The trepas are 10-20-metre-high towers or platforms, camouflaged with vegetation. They are arranged in the form of a funnel. The further they are away from the nets, the greater the distance between them. The palomeros, who stand at the start of the route, wave zatarras while they shout. This utensil is simply a 1-metre-long wooden stick with a white cloth stuck on the end, but the sound it makes when shaken resembles a shotgun being fired.

As the pigeons approach, the paddles are thrown. They are made of wood and painted white, similar to table tennis bats, and they imitate a falcon's attack. The reaction of the flock of birds is to group together and descend almost to ground level.

Then the nets play their part. Six are used currently (Kalamua, Monua, Elutsa - the biggest one - and Miarra are the first original ones: Fortuna was placed in 1869 and Lakaina in 1920). Attached to the ground and raised by pulleys to make a form of inclined planes, they work with a system of counterweights. When the palomero pulls a lever, the nets fall down at great speed and trap the birds as they fall.

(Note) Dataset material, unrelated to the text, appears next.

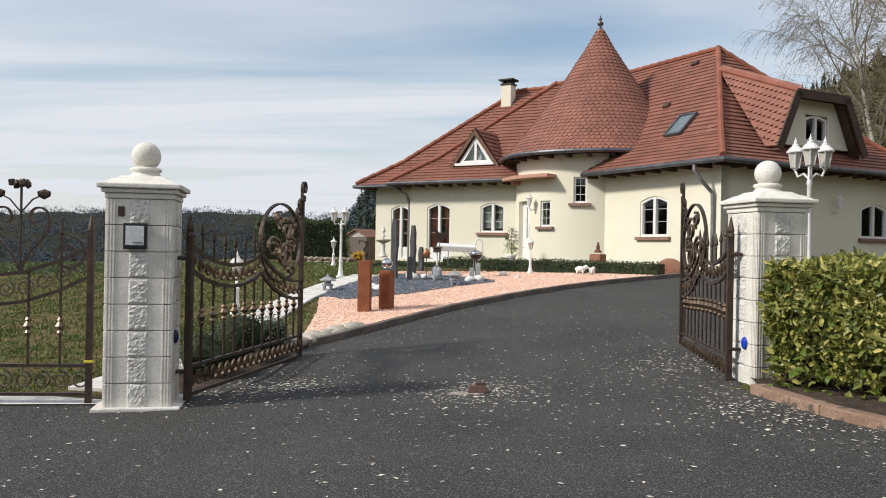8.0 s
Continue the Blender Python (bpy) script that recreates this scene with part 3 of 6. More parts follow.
def roof_side(m, prof, ua, ub, hl, hr, store, tile=True):
    global roof
    for o, x, s, poly in slope_planes(m, prof, ua, ub, hl, hr):
        nrm = x.cross(s).normalized()
        deck = bmesh.new()
        up = [deck.verts.new(o + x * a + s * b - nrm * 0.012) for a, b in poly]
        dn = [deck.verts.new(o + x * a + s * b - nrm * 0.09) for a, b in poly]
        deck.faces.new(up)
        deck.faces.new(dn[::-1])
        for i in range(4):
            j = (i + 1) % 4
            deck.faces.new((up[j], up[i], dn[i], dn[j]))
        if roof is None:
            roof = hpart("roof", deck, M_DARKWOOD)
        else:
            hpart("roof_plane", deck, M_DARKWOOD, roof)
        if tile:
            tiles(store, o, x, s, poly)


P_R = [(-0.60, 3.98), (0.75, 4.93), (4.25, 8.42)]
P_L = [(-0.60, 3.98), (0.75, 4.93), (4.25, 8.22)]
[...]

A second bugle call is heard, after which the riflemen come into action. Their hunting posts belong the local municipal council, and they have been auctioned every years since 1949. This is not the case of the nets, which belong to individuals, specifically the Gaztelu family. This situation led to many lawsuits such as the one by the local priest; breaking all the rules, he set up his own net and he only took it down after the courts ruled against him.